━━━━━ EXTRACTED RECORDS ━━━━━

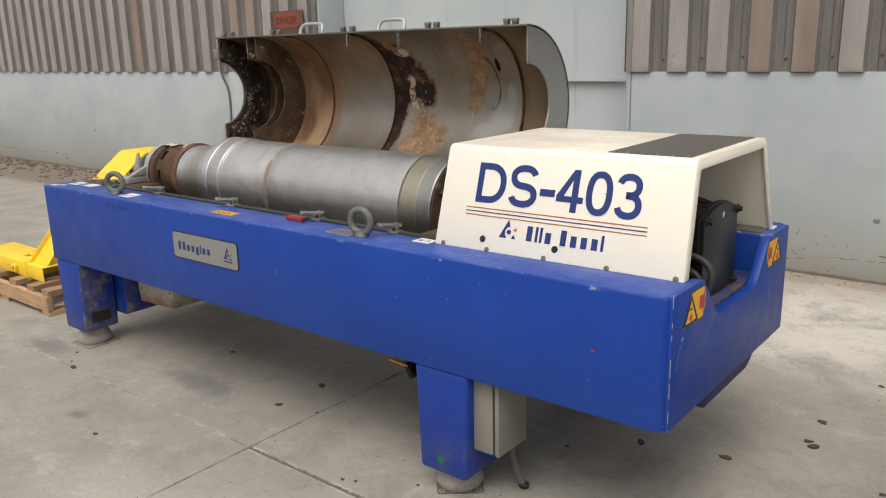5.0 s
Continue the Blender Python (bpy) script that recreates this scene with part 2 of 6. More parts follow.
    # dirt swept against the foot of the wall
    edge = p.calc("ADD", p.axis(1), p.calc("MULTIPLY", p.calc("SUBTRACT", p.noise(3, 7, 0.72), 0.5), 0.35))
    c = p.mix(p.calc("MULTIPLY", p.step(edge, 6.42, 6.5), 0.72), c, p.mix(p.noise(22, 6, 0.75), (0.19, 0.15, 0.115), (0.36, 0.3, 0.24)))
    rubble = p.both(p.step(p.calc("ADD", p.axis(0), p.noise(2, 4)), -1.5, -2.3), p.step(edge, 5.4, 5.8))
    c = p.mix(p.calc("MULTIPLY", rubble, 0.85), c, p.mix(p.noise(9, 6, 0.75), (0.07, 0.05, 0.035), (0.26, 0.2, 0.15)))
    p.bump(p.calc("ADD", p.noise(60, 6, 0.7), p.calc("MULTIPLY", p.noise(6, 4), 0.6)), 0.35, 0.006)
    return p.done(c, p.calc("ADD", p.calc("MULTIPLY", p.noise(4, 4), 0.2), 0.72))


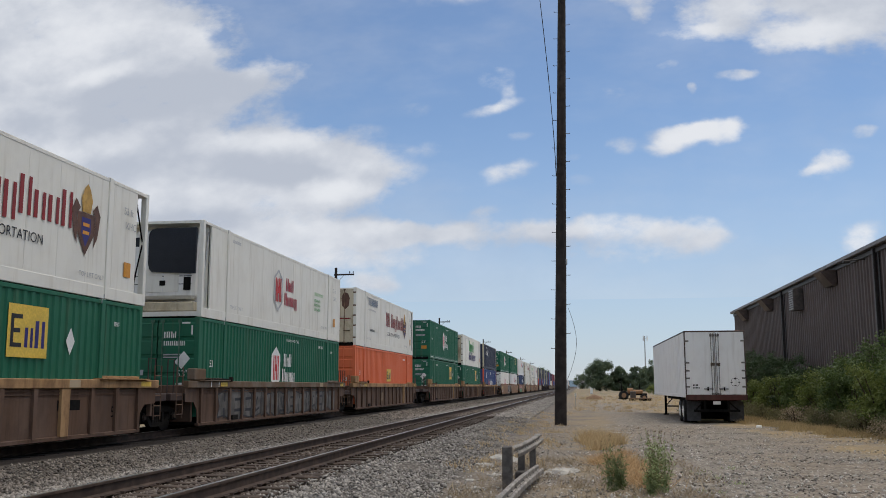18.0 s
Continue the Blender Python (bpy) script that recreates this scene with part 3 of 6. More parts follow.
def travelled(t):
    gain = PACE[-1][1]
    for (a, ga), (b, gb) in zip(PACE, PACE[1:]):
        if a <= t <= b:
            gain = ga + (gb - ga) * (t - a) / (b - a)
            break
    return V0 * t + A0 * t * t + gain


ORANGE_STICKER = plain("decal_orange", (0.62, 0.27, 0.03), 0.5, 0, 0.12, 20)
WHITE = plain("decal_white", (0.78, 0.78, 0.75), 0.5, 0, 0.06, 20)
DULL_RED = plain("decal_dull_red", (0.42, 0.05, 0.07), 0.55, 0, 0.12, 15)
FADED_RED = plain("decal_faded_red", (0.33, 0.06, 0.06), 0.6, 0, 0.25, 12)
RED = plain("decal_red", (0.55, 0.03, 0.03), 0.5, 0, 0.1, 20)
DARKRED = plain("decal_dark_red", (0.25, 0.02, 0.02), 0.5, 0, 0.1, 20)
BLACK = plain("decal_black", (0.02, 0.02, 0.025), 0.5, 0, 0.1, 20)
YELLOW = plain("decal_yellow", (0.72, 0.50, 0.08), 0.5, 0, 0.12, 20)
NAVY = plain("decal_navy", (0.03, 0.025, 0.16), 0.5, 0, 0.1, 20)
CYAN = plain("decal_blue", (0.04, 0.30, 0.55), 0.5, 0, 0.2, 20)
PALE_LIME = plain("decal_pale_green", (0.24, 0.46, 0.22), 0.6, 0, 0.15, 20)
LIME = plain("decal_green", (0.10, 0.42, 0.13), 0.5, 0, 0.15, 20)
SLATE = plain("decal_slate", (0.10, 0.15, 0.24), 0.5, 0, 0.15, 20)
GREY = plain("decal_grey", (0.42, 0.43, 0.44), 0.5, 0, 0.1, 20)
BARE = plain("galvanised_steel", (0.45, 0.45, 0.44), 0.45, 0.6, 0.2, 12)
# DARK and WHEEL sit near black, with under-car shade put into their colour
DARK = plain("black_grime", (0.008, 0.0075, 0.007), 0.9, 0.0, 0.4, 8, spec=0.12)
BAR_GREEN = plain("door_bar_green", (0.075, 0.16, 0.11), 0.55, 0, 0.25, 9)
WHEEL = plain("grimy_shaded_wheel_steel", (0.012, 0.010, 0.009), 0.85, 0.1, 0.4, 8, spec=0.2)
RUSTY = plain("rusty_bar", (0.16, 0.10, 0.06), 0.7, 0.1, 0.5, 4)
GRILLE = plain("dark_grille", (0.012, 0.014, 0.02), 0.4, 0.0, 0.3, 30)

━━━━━

Make an exact copy of the listing above. Do not include the pictures.

TASK ANSWER ▸
5.0 s
Continue the Blender Python (bpy) script that recreates this scene with part 2 of 6. More parts follow.
    # dirt swept against the foot of the wall
    edge = p.calc("ADD", p.axis(1), p.calc("MULTIPLY", p.calc("SUBTRACT", p.noise(3, 7, 0.72), 0.5), 0.35))
    c = p.mix(p.calc("MULTIPLY", p.step(edge, 6.42, 6.5), 0.72), c, p.mix(p.noise(22, 6, 0.75), (0.19, 0.15, 0.115), (0.36, 0.3, 0.24)))
    rubble = p.both(p.step(p.calc("ADD", p.axis(0), p.noise(2, 4)), -1.5, -2.3), p.step(edge, 5.4, 5.8))
    c = p.mix(p.calc("MULTIPLY", rubble, 0.85), c, p.mix(p.noise(9, 6, 0.75), (0.07, 0.05, 0.035), (0.26, 0.2, 0.15)))
    p.bump(p.calc("ADD", p.noise(60, 6, 0.7), p.calc("MULTIPLY", p.noise(6, 4), 0.6)), 0.35, 0.006)
    return p.done(c, p.calc("ADD", p.calc("MULTIPLY", p.noise(4, 4), 0.2), 0.72))


18.0 s
Continue the Blender Python (bpy) script that recreates this scene with part 3 of 6. More parts follow.
def travelled(t):
    gain = PACE[-1][1]
    for (a, ga), (b, gb) in zip(PACE, PACE[1:]):
        if a <= t <= b:
            gain = ga + (gb - ga) * (t - a) / (b - a)
            break
    return V0 * t + A0 * t * t + gain


ORANGE_STICKER = plain("decal_orange", (0.62, 0.27, 0.03), 0.5, 0, 0.12, 20)
WHITE = plain("decal_white", (0.78, 0.78, 0.75), 0.5, 0, 0.06, 20)
DULL_RED = plain("decal_dull_red", (0.42, 0.05, 0.07), 0.55, 0, 0.12, 15)
FADED_RED = plain("decal_faded_red", (0.33, 0.06, 0.06), 0.6, 0, 0.25, 12)
RED = plain("decal_red", (0.55, 0.03, 0.03), 0.5, 0, 0.1, 20)
DARKRED = plain("decal_dark_red", (0.25, 0.02, 0.02), 0.5, 0, 0.1, 20)
BLACK = plain("decal_black", (0.02, 0.02, 0.025), 0.5, 0, 0.1, 20)
YELLOW = plain("decal_yellow", (0.72, 0.50, 0.08), 0.5, 0, 0.12, 20)
NAVY = plain("decal_navy", (0.03, 0.025, 0.16), 0.5, 0, 0.1, 20)
CYAN = plain("decal_blue", (0.04, 0.30, 0.55), 0.5, 0, 0.2, 20)
PALE_LIME = plain("decal_pale_green", (0.24, 0.46, 0.22), 0.6, 0, 0.15, 20)
LIME = plain("decal_green", (0.10, 0.42, 0.13), 0.5, 0, 0.15, 20)
SLATE = plain("decal_slate", (0.10, 0.15, 0.24), 0.5, 0, 0.15, 20)
GREY = plain("decal_grey", (0.42, 0.43, 0.44), 0.5, 0, 0.1, 20)
BARE = plain("galvanised_steel", (0.45, 0.45, 0.44), 0.45, 0.6, 0.2, 12)
# DARK and WHEEL sit near black, with under-car shade put into their colour
DARK = plain("black_grime", (0.008, 0.0075, 0.007), 0.9, 0.0, 0.4, 8, spec=0.12)
BAR_GREEN = plain("door_bar_green", (0.075, 0.16, 0.11), 0.55, 0, 0.25, 9)
WHEEL = plain("grimy_shaded_wheel_steel", (0.012, 0.010, 0.009), 0.85, 0.1, 0.4, 8, spec=0.2)
RUSTY = plain("rusty_bar", (0.16, 0.10, 0.06), 0.7, 0.1, 0.5, 4)
GRILLE = plain("dark_grille", (0.012, 0.014, 0.02), 0.4, 0.0, 0.3, 30)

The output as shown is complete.